Trancoso, um dos destinos turísticos mais cobiçados do Brasil, enfrenta uma crise ambiental e social sem precedentes. O acesso ao icônico Mirante do Rio Verde, ponto turístico que atrai milhares de visitantes anualmente, foi bloqueado por grupos que se aproveitam da fragilidade institucional para promover a grilagem de terras e a privatização irregular de áreas públicas. A situação expõe não apenas a impunidade que reina na região, mas também o descaso das autoridades com o patrimônio natural e cultural do país.

O Caso
Moradores locais e turistas denunciaram que cerca de dois meses atrás, barricadas improvisadas começaram a surgir nas estradas de acesso ao mirante. Posteriormente, placas de “propriedade privada” foram instaladas, impedindo a passagem de pessoas que desejavam visitar o local. Investigação realizada pelo AtlasVes revelou que essas barreiras foram erguidas por supostos “proprietários”, cujas terras são alvo de disputas judiciais há anos.
Segundo documentos obtidos pela reportagem, grande parte dessas áreas nunca teve seu processo de regularização concluído. Muitas delas foram adquiridas ilegalmente por meio de títulos de posse forjados ou registros fraudulentos no cartório. Essa prática, conhecida como grilagem, tem sido amplamente documentada em outras regiões do país, mas raramente enfrenta consequências reais em Trancoso, onde influência política e interesses econômicos parecem prevalecer sobre a lei.
Impacto Ambiental
O Mirante do Rio Verde está situado em uma área de preservação ambiental, cercada por Mata Atlântica remanescente e cortada por nascentes que abastecem comunidades locais. O bloqueio do acesso não apenas afeta o turismo sustentável, mas também compromete a vigilância contra crimes ambientais, como desmatamento ilegal e caça predatória.
Um relatório recente do Instituto Brasileiro do Meio Ambiente e dos Recursos Naturais Renováveis (IBAMA) aponta que a região tem registrado aumento significativo no desmatamento nos últimos dois anos. O fechamento do acesso ao mirante dificulta ainda mais a fiscalização, permitindo que madeireiras clandestinas e criadores de gado ocupem ilegalmente áreas protegidas.

Reação da Comunidade
A população local está indignada. Maria das Dores, moradora de Trancoso há mais de 40 anos, afirma que o bloqueio do mirante é um ataque direto à cultura e à identidade da região. “Esse lugar sempre foi de todos nós. É onde celebramos festas tradicionais, onde nossos filhos brincam e aprendem sobre a natureza.

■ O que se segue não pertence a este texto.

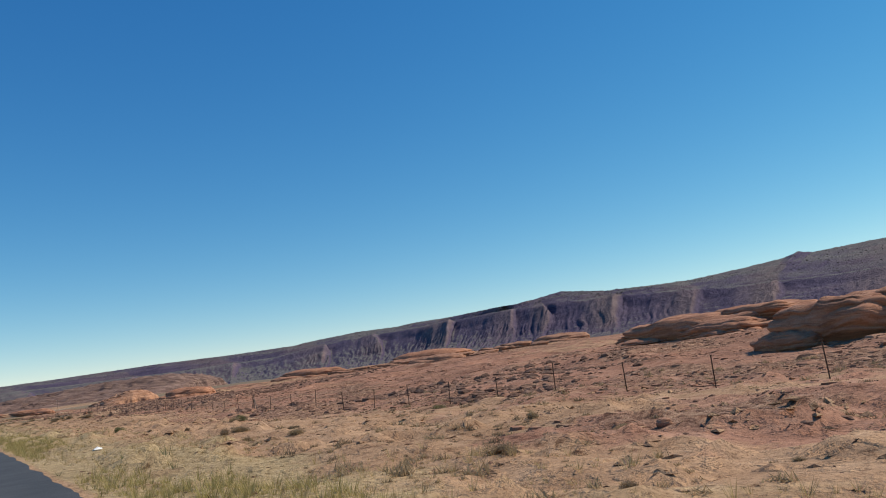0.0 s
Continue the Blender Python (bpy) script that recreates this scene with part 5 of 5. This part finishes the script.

Agora, querem transformar tudo isso em lucro para poucos”, disse ela durante uma manifestação organizada na semana passada.

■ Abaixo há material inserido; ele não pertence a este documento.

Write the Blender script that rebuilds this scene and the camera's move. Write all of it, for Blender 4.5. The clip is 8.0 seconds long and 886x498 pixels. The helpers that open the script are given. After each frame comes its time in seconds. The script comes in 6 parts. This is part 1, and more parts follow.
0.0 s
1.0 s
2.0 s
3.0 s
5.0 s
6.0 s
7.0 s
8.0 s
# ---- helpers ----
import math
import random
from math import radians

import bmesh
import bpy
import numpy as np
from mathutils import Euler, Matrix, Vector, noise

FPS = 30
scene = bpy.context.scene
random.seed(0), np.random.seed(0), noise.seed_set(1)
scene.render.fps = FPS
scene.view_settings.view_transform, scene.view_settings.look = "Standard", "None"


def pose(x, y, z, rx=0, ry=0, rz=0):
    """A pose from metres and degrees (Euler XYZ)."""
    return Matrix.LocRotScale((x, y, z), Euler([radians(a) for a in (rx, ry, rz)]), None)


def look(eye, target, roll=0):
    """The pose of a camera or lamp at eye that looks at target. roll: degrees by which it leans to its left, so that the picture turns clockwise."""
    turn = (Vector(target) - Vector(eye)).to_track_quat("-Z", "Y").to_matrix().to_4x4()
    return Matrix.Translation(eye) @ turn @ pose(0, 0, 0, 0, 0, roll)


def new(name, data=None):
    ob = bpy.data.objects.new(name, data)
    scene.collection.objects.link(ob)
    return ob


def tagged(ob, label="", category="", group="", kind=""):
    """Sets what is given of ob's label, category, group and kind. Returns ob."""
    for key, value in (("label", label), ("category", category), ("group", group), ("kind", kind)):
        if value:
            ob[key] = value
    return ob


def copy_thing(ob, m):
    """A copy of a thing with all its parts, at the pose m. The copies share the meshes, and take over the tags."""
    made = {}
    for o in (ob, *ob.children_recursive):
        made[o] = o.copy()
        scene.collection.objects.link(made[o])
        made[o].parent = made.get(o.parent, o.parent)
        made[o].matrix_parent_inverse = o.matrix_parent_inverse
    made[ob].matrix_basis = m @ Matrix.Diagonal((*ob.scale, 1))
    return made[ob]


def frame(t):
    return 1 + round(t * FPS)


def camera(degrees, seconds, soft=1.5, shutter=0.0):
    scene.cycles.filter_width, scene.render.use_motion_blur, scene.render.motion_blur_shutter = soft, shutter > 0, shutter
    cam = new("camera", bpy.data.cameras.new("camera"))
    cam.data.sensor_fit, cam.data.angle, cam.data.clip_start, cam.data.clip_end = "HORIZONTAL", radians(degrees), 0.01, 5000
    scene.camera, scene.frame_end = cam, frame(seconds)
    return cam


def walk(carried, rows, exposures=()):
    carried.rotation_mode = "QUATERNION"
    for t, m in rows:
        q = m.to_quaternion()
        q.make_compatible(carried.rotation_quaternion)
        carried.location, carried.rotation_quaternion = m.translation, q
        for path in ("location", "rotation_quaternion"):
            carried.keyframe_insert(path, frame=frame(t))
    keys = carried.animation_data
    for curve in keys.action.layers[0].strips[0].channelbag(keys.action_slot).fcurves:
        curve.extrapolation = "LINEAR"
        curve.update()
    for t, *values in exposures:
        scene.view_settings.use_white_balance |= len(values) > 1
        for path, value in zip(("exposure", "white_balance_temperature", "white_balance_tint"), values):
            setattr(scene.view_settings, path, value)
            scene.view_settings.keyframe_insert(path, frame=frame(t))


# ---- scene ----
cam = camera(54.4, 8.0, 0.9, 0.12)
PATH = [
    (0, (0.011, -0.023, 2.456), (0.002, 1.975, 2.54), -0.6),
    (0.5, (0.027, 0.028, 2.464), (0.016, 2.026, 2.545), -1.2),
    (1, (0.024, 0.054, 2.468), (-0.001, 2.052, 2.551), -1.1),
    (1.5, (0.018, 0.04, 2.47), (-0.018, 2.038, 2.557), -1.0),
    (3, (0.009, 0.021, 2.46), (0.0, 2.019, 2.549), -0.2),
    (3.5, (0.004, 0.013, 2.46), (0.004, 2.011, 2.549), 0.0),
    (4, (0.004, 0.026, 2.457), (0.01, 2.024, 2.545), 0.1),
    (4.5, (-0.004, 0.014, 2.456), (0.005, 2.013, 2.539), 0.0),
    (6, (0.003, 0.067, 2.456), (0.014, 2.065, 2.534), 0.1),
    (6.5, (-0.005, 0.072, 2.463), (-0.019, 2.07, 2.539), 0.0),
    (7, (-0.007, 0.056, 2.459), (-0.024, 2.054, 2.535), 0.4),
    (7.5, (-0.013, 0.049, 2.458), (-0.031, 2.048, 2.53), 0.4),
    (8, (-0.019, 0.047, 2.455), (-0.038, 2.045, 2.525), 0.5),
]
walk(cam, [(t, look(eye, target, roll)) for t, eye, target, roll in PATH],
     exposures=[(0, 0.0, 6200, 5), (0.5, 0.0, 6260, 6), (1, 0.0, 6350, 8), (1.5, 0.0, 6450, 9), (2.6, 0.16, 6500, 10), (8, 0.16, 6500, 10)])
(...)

Grupos indígenas e quilombolas, cujas terras estão próximas ao mirante, também se mobilizaram contra a invasão. Eles argumentam que a ocupação irregular viola tratados internacionais e leis brasileiras que garantem a proteção de seus territórios ancestrais. “Essa terra já foi nossa antes mesmo de existirem propriedades registradas. Não vamos permitir que criminosos tomem o que nos pertence”, declarou José Antônio, liderança da comunidade quilombola de São João.
Omissão das Autoridades
Apesar das inúmeras denúncias protocoladas junto ao Ministério Público Estadual (MPE), ao IBAMA e à Polícia Federal, nenhuma medida efetiva foi tomada até o momento. Questionado pela reportagem, o prefeito de Porto Seguro, município ao qual Trancoso pertence, afirmou que “não há jurisdição municipal sobre áreas em disputa”. Já o governador do estado responsabilizou o governo federal, alegando falta de recursos para agir.

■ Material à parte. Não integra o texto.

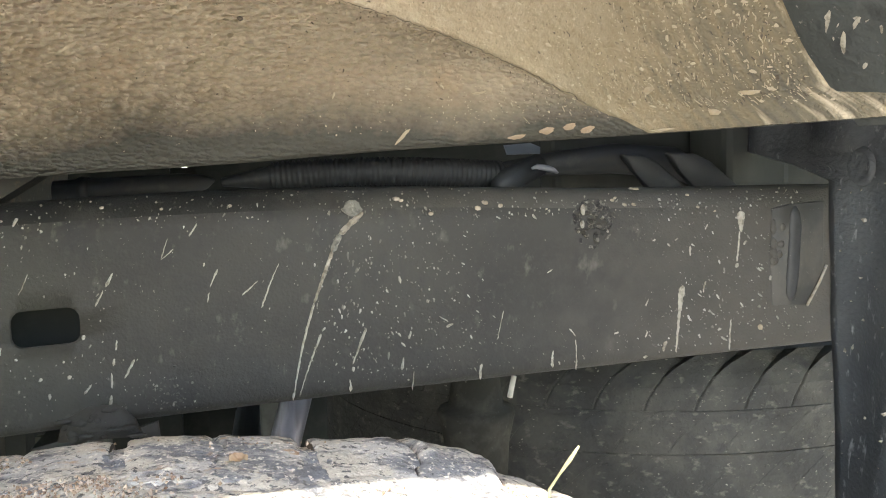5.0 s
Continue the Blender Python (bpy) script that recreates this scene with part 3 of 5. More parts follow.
def tread_block(row, a0, a1, seed):
    """One tread block: crooked sipes, rounded worn edges and an uneven top."""
    r = random.Random(seed)
    y0, y1, line = TREAD_ROWS[row]
    number = {"shoulder": 2, "inner": 3, "outer": 3, "far": 1}[row]
    cuts = [(k + 1) / (number + 1) + r.uniform(-0.07, 0.07) for k in range(number)]
    if row == "far":
        cuts = [0.5]
    w = 0.00055 / (radians(a1 - a0) * TYRE_R)
    us = sorted([0, 0.012, 0.035, 0.07, 0.93, 0.965, 0.988, 1] + [0.07 + 0.86 * k / 20 for k in range(1, 20)] + [c + d for c in cuts for d in (-1.6 * w, -0.8 * w, 0, 0.8 * w, 1.6 * w)])
    nv = 44
    vs = sorted({0, 0.008, 0.022, 0.978, 0.992, 1} | {round(0.05 + 0.9 * k / (nv - 1), 4) for k in range(nv)})
    spans = [(r.uniform(0.08, 0.42), r.uniform(0.62, 0.97)) for c in cuts]
    if row == "far":
        spans = [(0.25, 1.0)]
    jogs = [(r.uniform(0.3, 0.45), r.uniform(0.55, 0.8), r.choice((-1, 1)) * r.uniform(1.2, 2.0) * 0.0022 / (radians(a1 - a0) * TYRE_R)) for c in cuts]
    wear = r.uniform(-0.0003, 0.0003)
    wide = radians(a1 - a0) * TYRE_R
    verts, faces = [], []
    for v in vs:
        for u in us:
            a_mid = a0 + (a1 - a0) * u
            lo, hi = row_edge(y0, a_mid, row, 0), row_edge(y1, a_mid, row, 1)
            pinch = abs(2 * u - 1) ** 6
            if row != "far":
                hi -= 0.005 * pinch
            if row in ("inner", "outer"):
                lo += 0.004 * pinch
            y = lo + (hi - lo) * v
            shift = 0.0
            for c, (j0, j1, size) in zip(cuts, jogs):
                reach = max(0.0, 1 - abs(u - c) / 0.10) if abs(u - c) > 2 * w else 1.0
                jog = smooth_step((v - j0) / 0.05) - smooth_step((v - j1) / 0.05)
                shift += reach * (size * jog + 0.3 * size * noise.noise(Vector((v * 14, c * 9, seed * 0.1))))
            a = a0 + (a1 - a0) * (u + shift) + line(y) + 0.10 * noise.noise(Vector((y * 120, seed, u > 0.5)))
            p = on_wheel(a, y, 1)
            top = block_top(p, y, wear)
            if row == "far" and 9.0 < a0 < 12.0:
                # one far block is raised to fit the tyre's outline in the camera's view
                top += 0.0058 * smooth_step(u / 0.7) * smooth_step(v / 0.6) * (1 + 0.35 * noise.noise(Vector((a_mid * 0.9, y * 60, 3))))
            side = min(u * wide, (1 - u) * wide, v * (hi - lo), (1 - v) * (hi - lo))
            top -= 0.0010 * (1 - smooth_step(side / 0.0013)) + 0.0003 * (1 - smooth_step(side / 0.006))
            for c, (low, high) in zip(cuts, spans):
                if low < v < high:
                    if abs(u - c) < 0.5 * w:
                        top -= 0.0060
                    elif abs(u - c) < 1.2 * w:
                        top -= 0.0008
                    if row == "far":
                        top -= 0.0016 * math.exp(-((u - c) * wide / 0.0022) ** 2) * smooth_step((v - 0.5) / 0.2)
            verts.append(on_wheel(a, y, top))
    nu, nv = len(us), len(vs)
    for j in range(nv - 1):
        for i in range(nu - 1):
            k = j * nu + i
            faces.append((k, k + 1, k + nu + 1, k + nu))
    border = [i for i in range(nu)] + [j * nu + nu - 1 for j in range(1, nv)] + [(nv - 1) * nu + i for i in range(nu - 2, -1, -1)] + [j * nu for j in range(nv - 2, 0, -1)]
    first = len(verts)
    inv = WHEEL.inverted()
    for k in border:
        q = inv @ verts[k]
        rad = math.hypot(q.x, q.z)
        s = min(0.3855, rad - 0.002) / rad
        verts.append(WHEEL @ Vector((q.x * s, q.y * 1.004, q.z * s)))
    for i in range(len(border)):
        j = (i + 1) % len(border)
        faces.append((border[j], border[i], first + i, first + j))
    return verts, faces, (nu - 1) * (nv - 1)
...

O silêncio das autoridades contrasta com os investimentos bilionários anunciados recentemente para o desenvolvimento turístico da região. Empresas ligadas ao agronegócio e ao mercado imobiliário têm pressionado pela flexibilização de normas ambientais, enquanto políticos locais acumulam patrimônios suspeitos em meio à especulação fundiária.
Uma Batalha Nacional
O caso do Mirante do Rio Verde não é isolado. Em todo o Brasil, áreas públicas vêm sendo privatizadas ilegalmente, colocando em risco ecossistemas inteiros e comunidades vulneráveis. No entanto, a visibilidade de Trancoso torna este episódio particularmente simbólico. Se nada for feito, o destino desta região pode servir de exemplo para outras partes do país, onde a exploração predatória caminha lado a lado com a impunidade.
Agora, cabe à sociedade civil pressionar por respostas. Movimentos populares, ONGs ambientais e associações de moradores planejam realizar uma grande manifestação em abril, exigindo a desobstrução imediata do acesso ao mirante e a criação de um plano de gestão participativa para a área. Enquanto isso, o debate continua: até quando o Brasil permitirá que interesses privados prevaleçam sobre o bem comum?